----- TASK INPUT -----
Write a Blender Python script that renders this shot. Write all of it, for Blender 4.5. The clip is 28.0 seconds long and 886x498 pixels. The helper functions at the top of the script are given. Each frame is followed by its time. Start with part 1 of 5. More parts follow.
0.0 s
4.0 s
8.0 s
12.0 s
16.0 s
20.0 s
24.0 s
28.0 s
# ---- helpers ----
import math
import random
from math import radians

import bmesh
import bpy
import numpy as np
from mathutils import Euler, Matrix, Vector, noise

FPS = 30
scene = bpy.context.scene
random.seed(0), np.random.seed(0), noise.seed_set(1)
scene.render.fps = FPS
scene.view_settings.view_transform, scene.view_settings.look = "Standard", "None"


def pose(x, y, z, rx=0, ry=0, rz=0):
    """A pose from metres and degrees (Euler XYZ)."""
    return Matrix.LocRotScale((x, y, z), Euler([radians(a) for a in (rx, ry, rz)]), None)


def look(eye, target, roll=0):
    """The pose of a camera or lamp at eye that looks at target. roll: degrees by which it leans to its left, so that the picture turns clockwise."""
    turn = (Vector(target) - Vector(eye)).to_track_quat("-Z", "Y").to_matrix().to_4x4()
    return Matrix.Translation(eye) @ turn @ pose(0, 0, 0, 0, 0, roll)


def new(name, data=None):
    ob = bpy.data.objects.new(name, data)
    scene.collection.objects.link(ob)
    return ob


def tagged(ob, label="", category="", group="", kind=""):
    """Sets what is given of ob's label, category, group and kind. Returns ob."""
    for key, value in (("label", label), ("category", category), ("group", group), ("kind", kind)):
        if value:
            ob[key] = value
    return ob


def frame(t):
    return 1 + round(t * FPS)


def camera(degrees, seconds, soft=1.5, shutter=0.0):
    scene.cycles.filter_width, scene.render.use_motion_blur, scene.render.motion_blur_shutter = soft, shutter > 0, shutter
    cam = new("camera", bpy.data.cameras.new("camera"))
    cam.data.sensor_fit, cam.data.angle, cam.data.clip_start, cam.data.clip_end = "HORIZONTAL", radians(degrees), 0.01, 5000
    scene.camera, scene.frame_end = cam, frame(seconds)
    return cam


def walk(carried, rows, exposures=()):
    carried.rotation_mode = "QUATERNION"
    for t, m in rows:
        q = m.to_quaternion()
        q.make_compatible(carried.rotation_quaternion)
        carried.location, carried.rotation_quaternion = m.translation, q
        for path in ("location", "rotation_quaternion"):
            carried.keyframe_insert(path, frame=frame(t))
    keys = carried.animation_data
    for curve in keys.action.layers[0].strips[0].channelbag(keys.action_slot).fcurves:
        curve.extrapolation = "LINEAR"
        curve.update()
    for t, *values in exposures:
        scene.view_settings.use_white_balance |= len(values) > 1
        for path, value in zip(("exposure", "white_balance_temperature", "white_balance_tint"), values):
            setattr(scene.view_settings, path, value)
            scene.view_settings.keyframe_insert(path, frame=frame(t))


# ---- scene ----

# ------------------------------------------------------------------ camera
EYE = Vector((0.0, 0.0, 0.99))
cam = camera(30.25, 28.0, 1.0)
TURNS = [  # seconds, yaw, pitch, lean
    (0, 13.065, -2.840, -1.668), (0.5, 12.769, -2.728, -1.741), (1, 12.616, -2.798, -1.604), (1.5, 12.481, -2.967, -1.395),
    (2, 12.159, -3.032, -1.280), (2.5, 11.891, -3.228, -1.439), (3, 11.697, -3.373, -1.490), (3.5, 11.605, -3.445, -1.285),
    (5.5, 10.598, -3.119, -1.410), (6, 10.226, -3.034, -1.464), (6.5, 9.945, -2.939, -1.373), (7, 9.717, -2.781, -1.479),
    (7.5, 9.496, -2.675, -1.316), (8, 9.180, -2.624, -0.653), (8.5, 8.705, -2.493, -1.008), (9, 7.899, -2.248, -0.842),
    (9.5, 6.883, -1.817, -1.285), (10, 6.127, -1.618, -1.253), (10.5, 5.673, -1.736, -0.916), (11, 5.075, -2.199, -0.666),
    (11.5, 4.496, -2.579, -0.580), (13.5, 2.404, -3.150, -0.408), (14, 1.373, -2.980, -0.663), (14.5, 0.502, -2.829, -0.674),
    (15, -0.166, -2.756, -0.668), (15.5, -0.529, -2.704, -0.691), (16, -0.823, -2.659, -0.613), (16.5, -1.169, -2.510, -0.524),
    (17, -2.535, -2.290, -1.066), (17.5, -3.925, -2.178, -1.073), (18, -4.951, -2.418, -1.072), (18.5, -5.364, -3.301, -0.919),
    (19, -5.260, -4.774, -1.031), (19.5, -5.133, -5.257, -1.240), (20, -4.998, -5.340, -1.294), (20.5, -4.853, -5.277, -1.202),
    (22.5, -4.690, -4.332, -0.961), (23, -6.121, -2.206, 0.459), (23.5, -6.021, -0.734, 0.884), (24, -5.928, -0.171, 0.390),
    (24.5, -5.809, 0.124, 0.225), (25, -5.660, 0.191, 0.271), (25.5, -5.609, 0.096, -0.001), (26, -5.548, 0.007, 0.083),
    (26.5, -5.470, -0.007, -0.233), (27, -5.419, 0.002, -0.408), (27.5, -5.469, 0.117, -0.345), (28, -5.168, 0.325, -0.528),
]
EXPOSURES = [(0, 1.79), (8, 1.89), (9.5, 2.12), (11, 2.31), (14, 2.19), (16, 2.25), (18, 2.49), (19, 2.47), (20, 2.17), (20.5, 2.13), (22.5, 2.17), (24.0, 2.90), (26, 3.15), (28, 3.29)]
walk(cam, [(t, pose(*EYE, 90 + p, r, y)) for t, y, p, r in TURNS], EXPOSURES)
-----
----- TASK INPUT -----
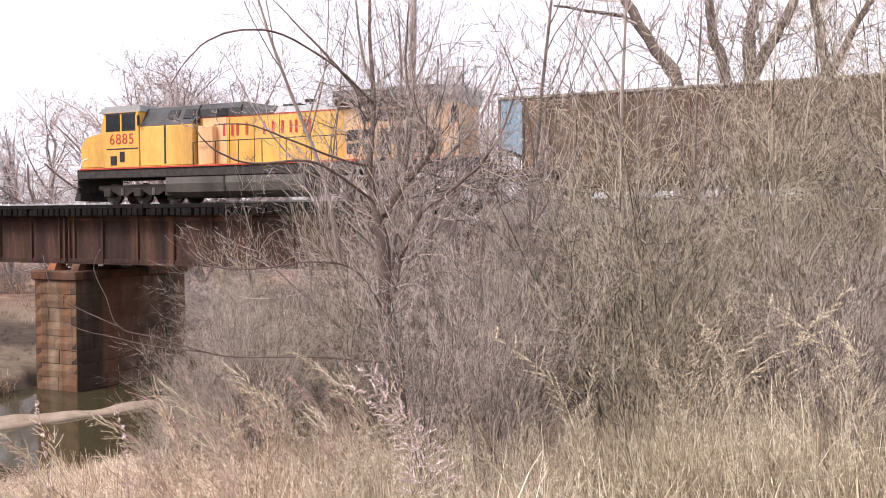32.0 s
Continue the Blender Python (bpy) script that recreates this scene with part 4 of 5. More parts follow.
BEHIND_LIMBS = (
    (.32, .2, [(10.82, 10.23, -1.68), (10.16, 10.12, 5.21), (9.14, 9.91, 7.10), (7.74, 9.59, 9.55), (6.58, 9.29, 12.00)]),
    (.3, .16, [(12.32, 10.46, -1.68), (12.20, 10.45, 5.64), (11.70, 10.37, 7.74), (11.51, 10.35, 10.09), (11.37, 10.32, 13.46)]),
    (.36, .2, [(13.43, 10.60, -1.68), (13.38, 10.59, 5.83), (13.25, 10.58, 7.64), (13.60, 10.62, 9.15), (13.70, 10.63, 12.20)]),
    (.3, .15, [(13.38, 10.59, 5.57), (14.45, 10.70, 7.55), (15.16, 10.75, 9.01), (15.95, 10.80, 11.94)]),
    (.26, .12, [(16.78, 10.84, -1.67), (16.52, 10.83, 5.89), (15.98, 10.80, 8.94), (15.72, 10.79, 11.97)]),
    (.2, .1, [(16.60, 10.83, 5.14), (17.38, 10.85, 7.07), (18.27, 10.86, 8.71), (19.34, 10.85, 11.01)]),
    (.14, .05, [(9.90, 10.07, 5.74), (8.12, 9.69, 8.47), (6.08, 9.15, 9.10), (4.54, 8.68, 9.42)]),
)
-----
> _INSTRUCTION_
Wherever the string "kind" appears in the entries above, list that line.

> _RIGHT ANSWER_
def tagged(ob, label="", category="", group="", kind=""):
    """Sets what is given of ob's label, category, group and kind. Returns ob."""
    for key, value in (("label", label), ("category", category), ("group", group), ("kind", kind)):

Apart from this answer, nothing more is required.